Abraham Maslow understood. He was a psychologist who, rather than studying mentally ill people, examined apparently healthy, well-adjusted, college-educated folks who appeared to be happy and doing well. He determined that we all need the same things. We need the basics of food, shelter, and safety, and then a feeling of being loved and belonging to a group. We all want our lives to have a witness. With all that in place we can make a positive difference to someone else and that, he said, is happiness. Everything else, everything, is by the by.

Maslow took years to come up with his notion of a hierarchy of needs and spent more years explaining it. The young woman in Nepal taught her lesson in thirty seconds. We need to get over ourselves. We need to watch and listen. The universe is trying to teach us about the universal; those truths that transcend.
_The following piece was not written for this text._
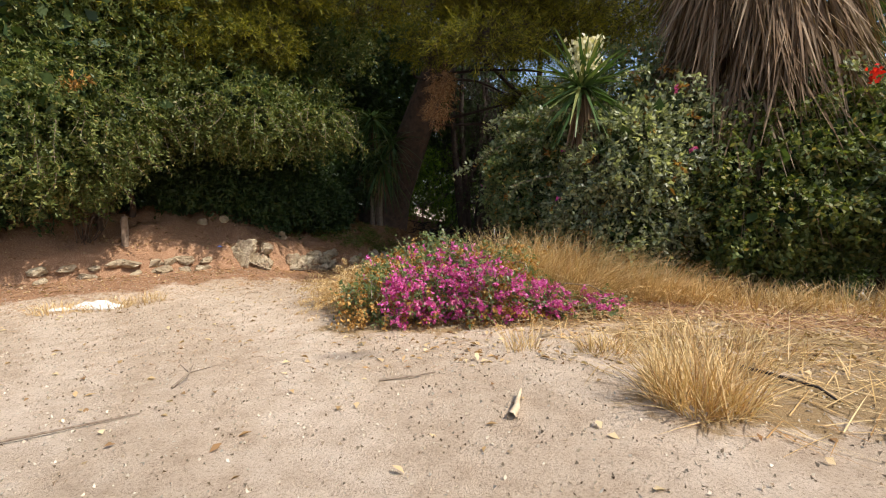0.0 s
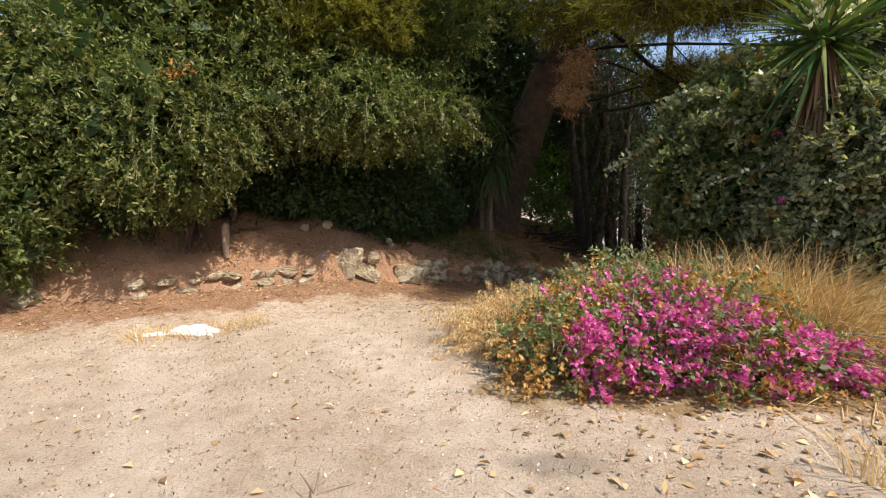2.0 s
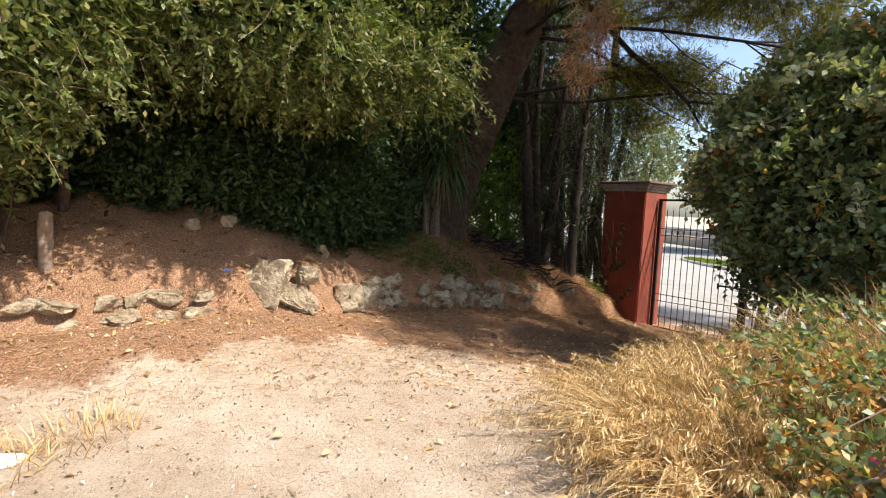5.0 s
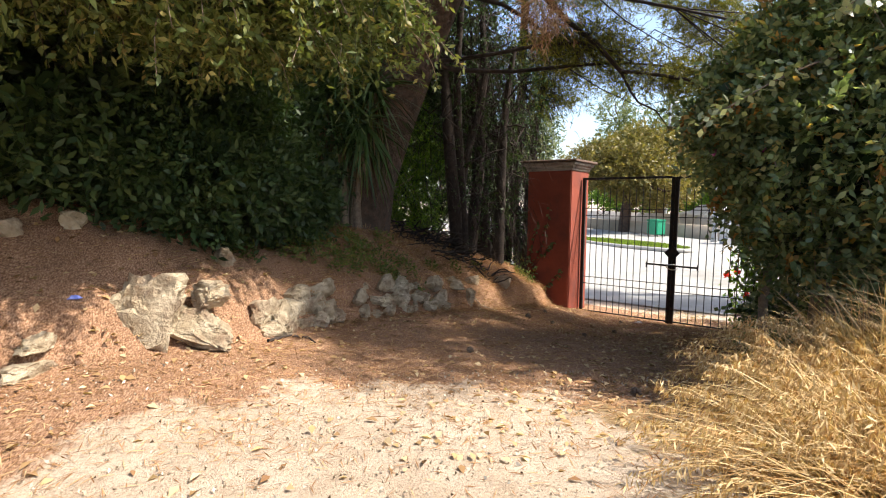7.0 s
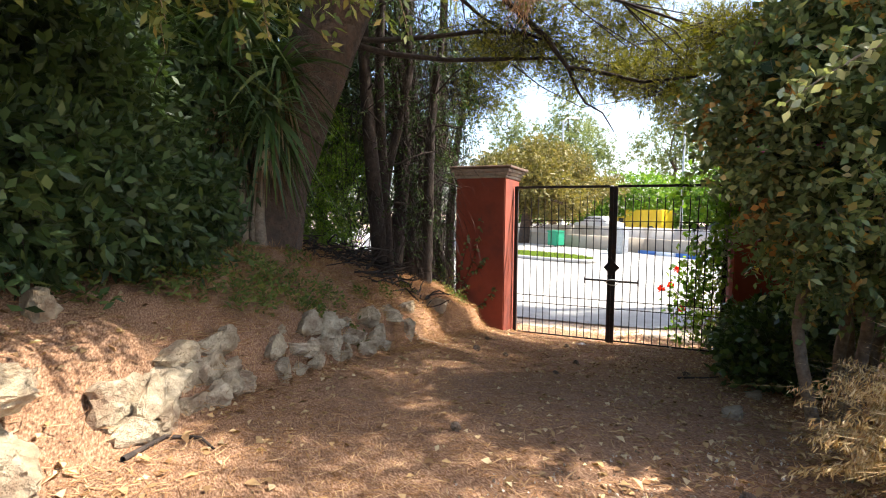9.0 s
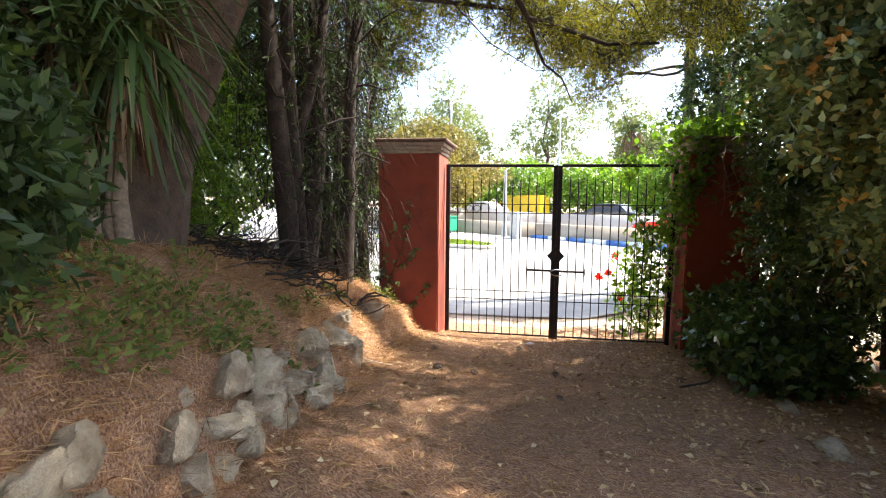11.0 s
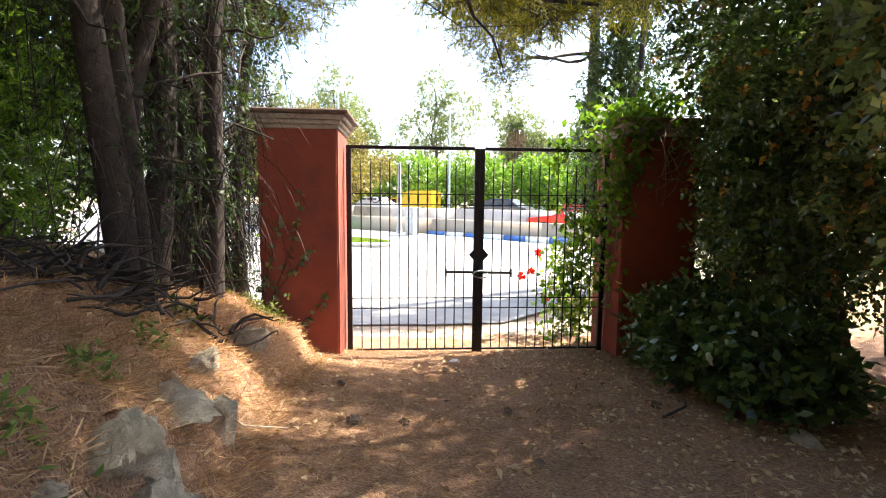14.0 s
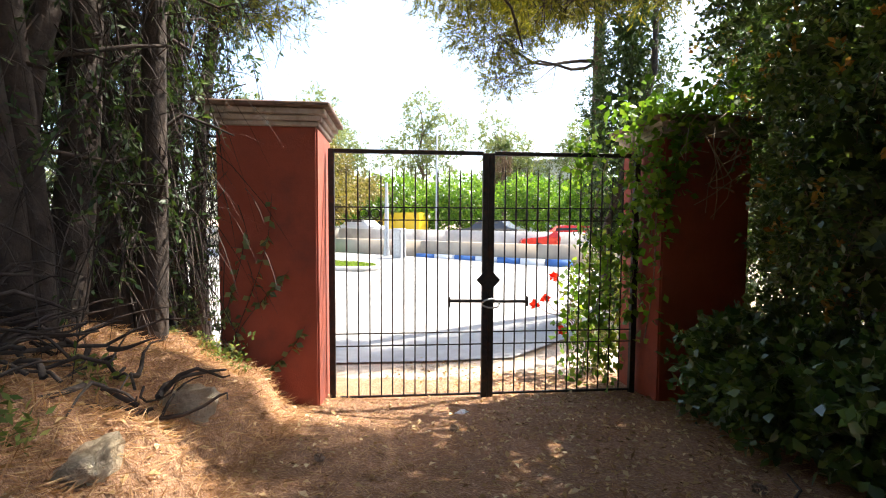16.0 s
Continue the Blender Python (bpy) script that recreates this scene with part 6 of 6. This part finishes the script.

If allowed to do so, the universal can inform our thoughts about what our government should be doing and not doing. The universal can help us when cringing at a newscast showing people being bombed by terrorists or by planes seeking to stop the terrorists. It can shape our reaction to seeing climate change and corruption starve children in one part of the world and a greedy few allowing the poisoning and starving of more children in another. The universal can affect our opinion of folks approaching from outside our gates, wanting only to step upon the first rungs of Maslow’s ladder.

A year after I left Nepal, its government collapsed. Maoist rebels took control. Corrupt leaders had tried to maintain power with power; they had bought and used more guns. The Maoists had won the support of the people by living among them. Their greatest tactic in winning hearts was to dig wells and build latrines and schools in little villages like the one at which I had stopped. They understood Maslow. They understood the universal. They knew that our happiness is based not on the size of our wallets but the content of our hearts. They understood that the universal is found not in the palaces of the kings or the ones we choose to sometimes gather around ourselves to hide within, but rather, in places where Moms kiss skinned knees and make it all better.

The universal is all around us. I swear, it’s right there. If we pause for just a moment from busily making our apparently unique way in our apparently unique lives, we’ll see it. And if we really see it, we’ll be humbled, and changed.